Case 10

With three tricks to play, the Declarer throws his cards face upward on

the table, claiming the remaining tricks. His opponents admit his

claim, and the score is entered. The Dummy then calls the attention of

the table to the fact that, had a certain lead been made, the Declarer

could not have taken all the tricks.

Query: Under the circumstances, is the Declarer entitled to all the

tricks; first, viewing the question solely from a strict interpretation

of the laws; and second, from the standpoint of good sportsmanship?

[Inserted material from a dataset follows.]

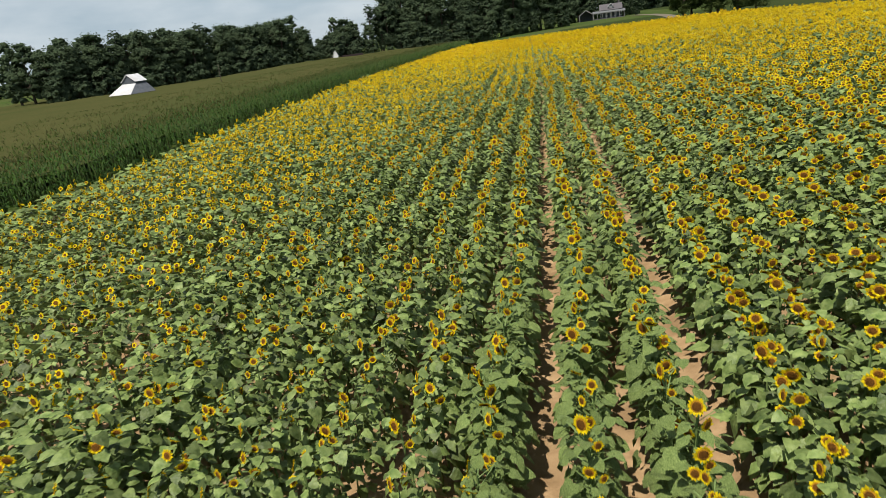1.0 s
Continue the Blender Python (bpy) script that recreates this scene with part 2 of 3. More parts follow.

Section 10 of Etiquette provides, "If a player concede in error one or

more tricks, the concession should stand." There is no law affecting

this situation, and, therefore, the section of Etiquette above quoted

clearly covers the first portion of the query.

As to whether good sportsmanship would require the Declarer, under such

circumstances, to voluntarily surrender any of the tricks to which he

is entitled by law, does not seem to produce a more serious question.

It is true that the adversaries, by overlooking a possible play, made a

concession that was not required, and that the Dummy noticed the error

of the adversaries. Why, however, should the Dummy be obliged to

correct this error any more than any other mistake of his opponents?

It is perfectly clear that, had a similar error been made by the

Declarer, the Dummy could not have saved himself from suffering by

reason of it, and, whether the question be either a strict

interpretation of law or of sportsmanship, it is a poor rule that does

not work both ways.

Both parts of the query are, therefore, answered in the affirmative.